April 12, 2007. Barack Obama, Racism, Travel. Leave a comment.

Confused, polite, or disinterested

Maybe Florida needs to have its collective eyes examined, or maybe folks down here just don’t care about Barack Obama’s image on a button, but all I know is PEOPLE AREN’T TALKING TO ME! I find it a little bit shocking. Florida is extremely air conditioned, so I can wear my jacket with the button everywhere–shopping, dining, etc.–but the same thing keeps happening (or not happening) to me over and over.

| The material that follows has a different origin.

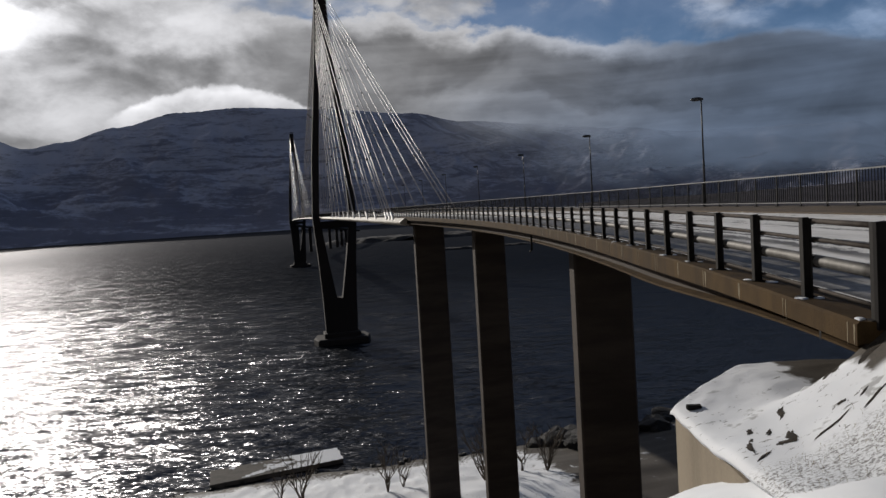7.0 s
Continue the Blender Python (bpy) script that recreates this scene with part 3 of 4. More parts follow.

The rate of friendliness in Florida is very high, higher than New York certainly, so people generally greet me with eye contact and a smile. After the smile, the eyes may drift down to the button where a look of confusion or befuddlement soon follows. Now unlike many experiences in the past, there has yet to be a verbalization of the name to face connection. No “Bingo/Obama!” What’s up with that?

I am starting to get the feeling that Floridians adhere to the old adage–“If you don’t have anything nice to say, don’t say anything at all.” Well that’s nice, but it makes for boring blogging. So I’m getting ready to head back home where almost everybody wants to give you their two-cents, and where a lot people have to be told to shut up.

April 10, 2007. Barack Obama, Travel. Leave a comment.

Red State

The pilot of my flight down to Florida asked me about my button.

“Who is that? Osama?”

Then he snickered.

April 5, 2007. Barack Obama, Travel. Leave a comment.

On wax

Tomorrow I leave for Florida, so I made sure to make an appointment with my aesthetician in order to wax and polish away a whole winter’s worth of New York City. So why as soon as I am in a sufficiently uncomfortable position with my legs over my head does my Israeli aesthetician ask, “Who is the guy on your jacket?”


“He’s running for President.” Really, that’s about all I can muster. Who can talk any sense during a Brazilian wax?

“Is he against the war?”



“That’s good. George Bush is an idiot! I don’t know anyone who elected him.”